Oleg Tistol in his picturesque installation THIRD ROME depicts with irony
the imperial ambitions of current residents of the Crimea, who gave this name to the pathetic Gurzuf casino.

RUSSIA

The installation of Nikita Alekseev "A LIVING STONES" deals with the Krymoross monument, the only monument to have come down to us, and in almost perfect condition, which relates to the worship of a mysterious people living on the Crimean peninsula between about 1700 - 1850 AD (XX - XXI centuries of the old era). The inscriptions on the monument have been reconstructed with the Atman-subkvark method of Hukuty - Fandakbashi but although the language and writing of Krymoross have been successfully investigated and decrypted by C. Lu, these inscriptions almost defy interpretation.
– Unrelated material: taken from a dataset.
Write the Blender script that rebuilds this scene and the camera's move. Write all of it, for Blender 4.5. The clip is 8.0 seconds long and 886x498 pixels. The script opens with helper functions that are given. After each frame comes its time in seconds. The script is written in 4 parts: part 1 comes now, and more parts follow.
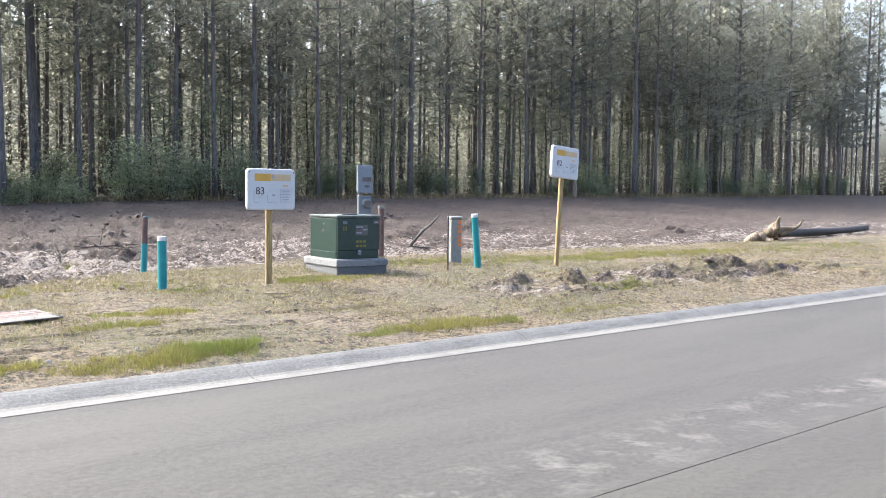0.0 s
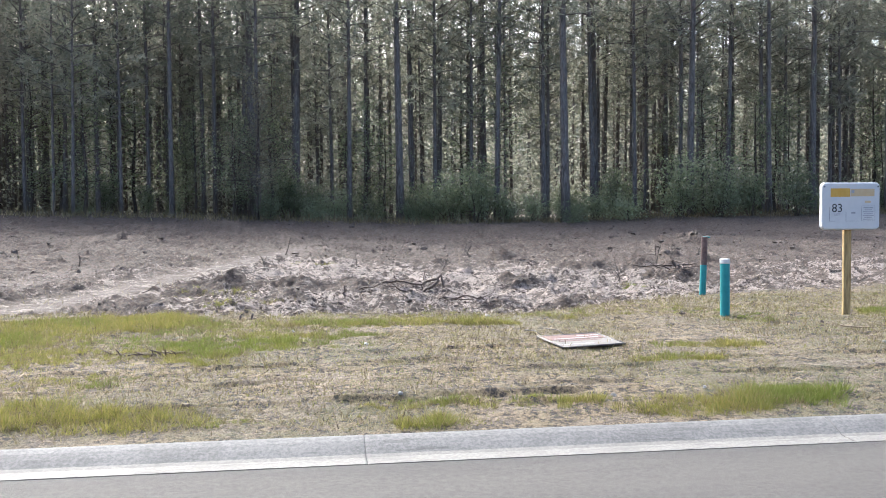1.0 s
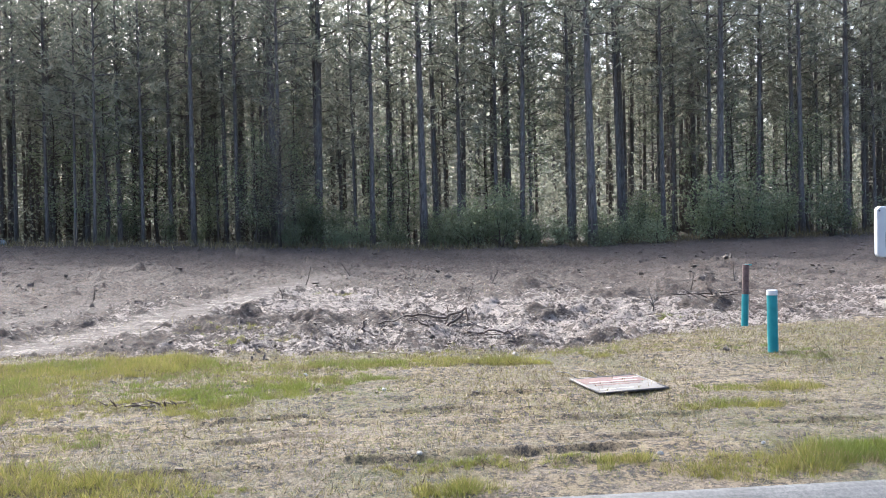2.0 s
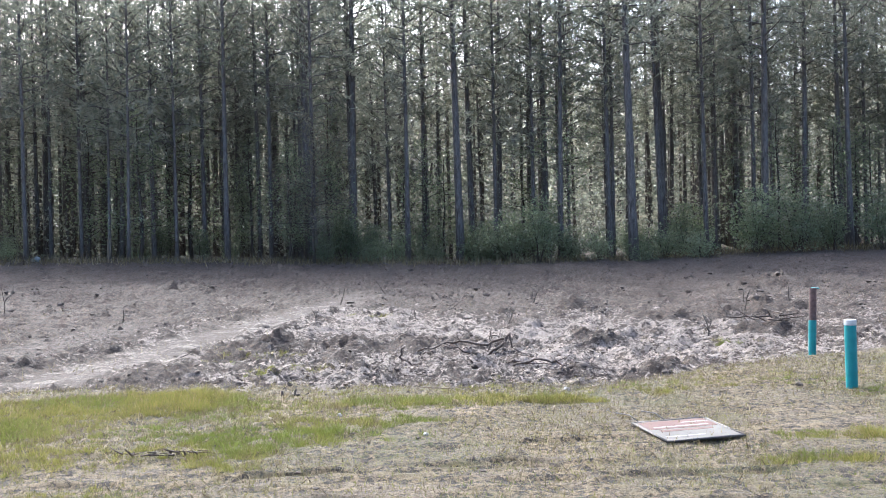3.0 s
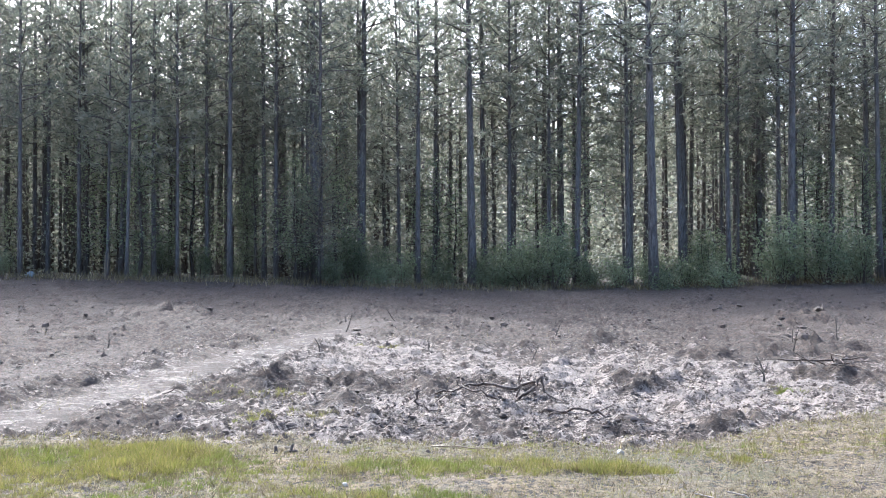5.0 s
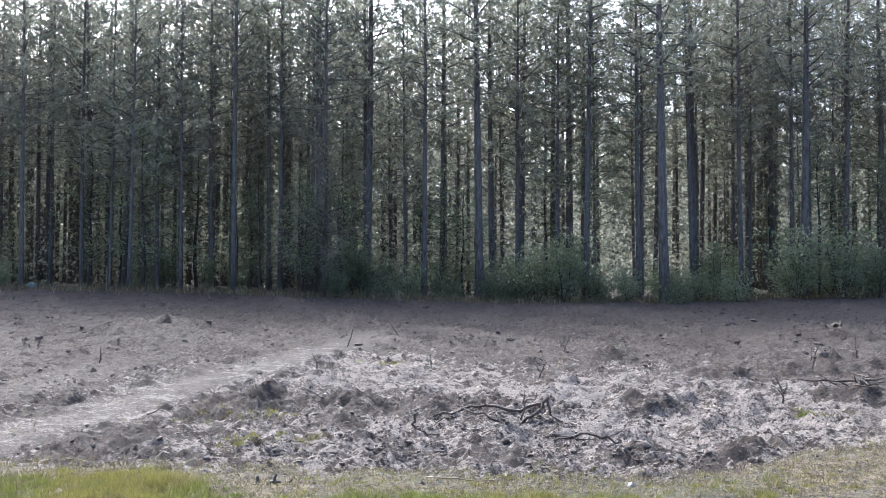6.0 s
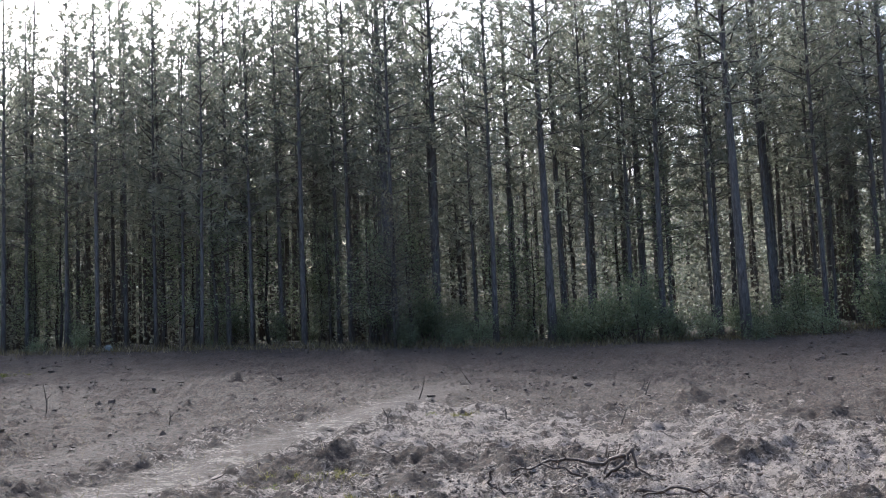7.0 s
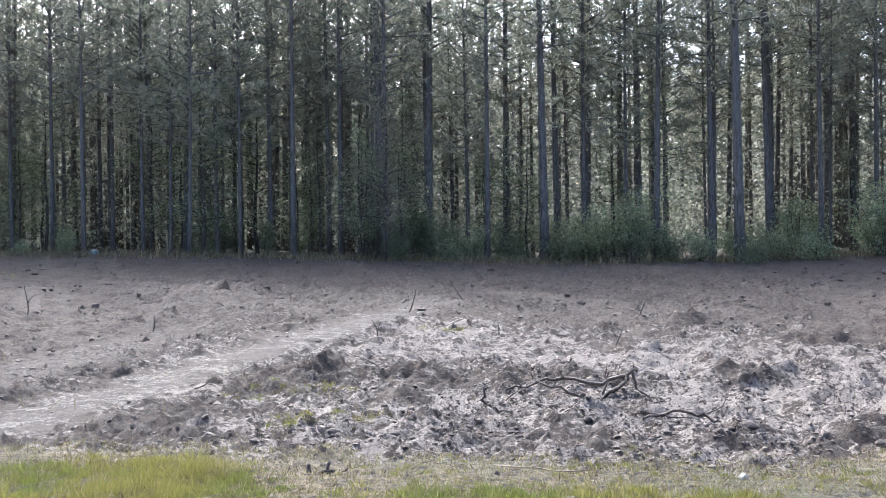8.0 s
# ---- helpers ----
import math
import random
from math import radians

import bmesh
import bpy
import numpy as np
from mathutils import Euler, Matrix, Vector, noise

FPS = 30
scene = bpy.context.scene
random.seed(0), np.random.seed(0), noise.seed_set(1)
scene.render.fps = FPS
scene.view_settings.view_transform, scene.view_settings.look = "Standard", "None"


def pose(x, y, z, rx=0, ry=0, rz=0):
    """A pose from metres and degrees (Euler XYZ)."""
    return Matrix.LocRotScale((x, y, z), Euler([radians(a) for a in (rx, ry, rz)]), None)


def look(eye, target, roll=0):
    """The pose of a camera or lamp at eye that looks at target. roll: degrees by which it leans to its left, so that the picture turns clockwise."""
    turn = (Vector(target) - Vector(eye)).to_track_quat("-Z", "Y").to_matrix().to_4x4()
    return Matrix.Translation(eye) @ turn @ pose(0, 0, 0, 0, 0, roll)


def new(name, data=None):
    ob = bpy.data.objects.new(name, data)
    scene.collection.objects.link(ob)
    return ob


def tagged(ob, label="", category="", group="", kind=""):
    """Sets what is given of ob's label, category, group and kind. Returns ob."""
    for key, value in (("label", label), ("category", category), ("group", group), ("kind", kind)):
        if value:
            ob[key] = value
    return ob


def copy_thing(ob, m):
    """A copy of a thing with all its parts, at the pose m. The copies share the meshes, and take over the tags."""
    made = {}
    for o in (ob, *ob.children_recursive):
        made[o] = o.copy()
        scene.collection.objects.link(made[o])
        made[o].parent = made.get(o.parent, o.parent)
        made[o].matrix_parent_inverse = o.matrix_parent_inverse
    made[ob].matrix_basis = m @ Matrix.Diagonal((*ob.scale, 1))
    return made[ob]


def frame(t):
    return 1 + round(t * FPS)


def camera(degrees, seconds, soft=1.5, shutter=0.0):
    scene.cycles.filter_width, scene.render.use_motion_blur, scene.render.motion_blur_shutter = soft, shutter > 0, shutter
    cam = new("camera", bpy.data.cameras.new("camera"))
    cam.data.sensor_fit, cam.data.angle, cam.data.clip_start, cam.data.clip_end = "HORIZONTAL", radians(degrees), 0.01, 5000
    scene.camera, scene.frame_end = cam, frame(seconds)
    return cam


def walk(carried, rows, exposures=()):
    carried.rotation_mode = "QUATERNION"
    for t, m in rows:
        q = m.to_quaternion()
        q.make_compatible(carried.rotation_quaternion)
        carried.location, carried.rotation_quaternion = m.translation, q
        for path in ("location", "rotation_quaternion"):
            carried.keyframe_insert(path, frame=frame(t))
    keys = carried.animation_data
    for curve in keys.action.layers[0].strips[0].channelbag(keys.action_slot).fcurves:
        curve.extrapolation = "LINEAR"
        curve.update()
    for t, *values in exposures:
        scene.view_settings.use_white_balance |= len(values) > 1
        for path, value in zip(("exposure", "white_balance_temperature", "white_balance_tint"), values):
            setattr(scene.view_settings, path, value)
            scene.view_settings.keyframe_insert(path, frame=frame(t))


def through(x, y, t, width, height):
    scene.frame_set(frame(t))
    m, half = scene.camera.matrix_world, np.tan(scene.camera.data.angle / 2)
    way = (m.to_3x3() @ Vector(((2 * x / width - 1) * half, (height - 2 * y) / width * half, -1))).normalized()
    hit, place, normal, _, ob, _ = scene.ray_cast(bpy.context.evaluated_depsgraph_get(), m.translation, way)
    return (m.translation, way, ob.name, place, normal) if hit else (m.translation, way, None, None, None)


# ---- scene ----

Among the 101 stones, can be found such inscriptions as: "Living stone, allocating oil and gas", "Living stone connected to the Internet", "Living stone, listening to the rose", etc.

Vadim Zakharov, together with the long-time hero of his works Pastor Zond, will show photographs taken in the Crimea done in a late ‘90s style translating their neutral "private" detention into a profound philosophical reflection on life and our place in it today.

Konstantin Zvezdochetov has long worked with the relocation of historical subjects and the subjects of art history in the aesthetics of cartoons of the Soviet journal "Crocodile". Created in this style and filled with a mass of new connotations, phantasmagoric paintings with bright ornaments and heroes unimaginable in reality appear in Bahchisaray museum to re-create its fantastic atmosphere – something between the "Thousand and One Nights" and Russian fairy tales by Afanasyev.

Andrey Filippov, in his REFLECTIONS ON TIME "revitalizes" the old fountain of Bahchisaray museum, located near Sokolinaya tower. We will wonder whether the sounds of the water in this audio installation are lamenting the bygone glory of Bahchisaray, or hard times to come.

Special guest of the festival from Germany Haralampy Oroshakov will attempt to appropriate the historical Bahchisaray palace complex by impressing the seal of his family earldom on various elements of its decor.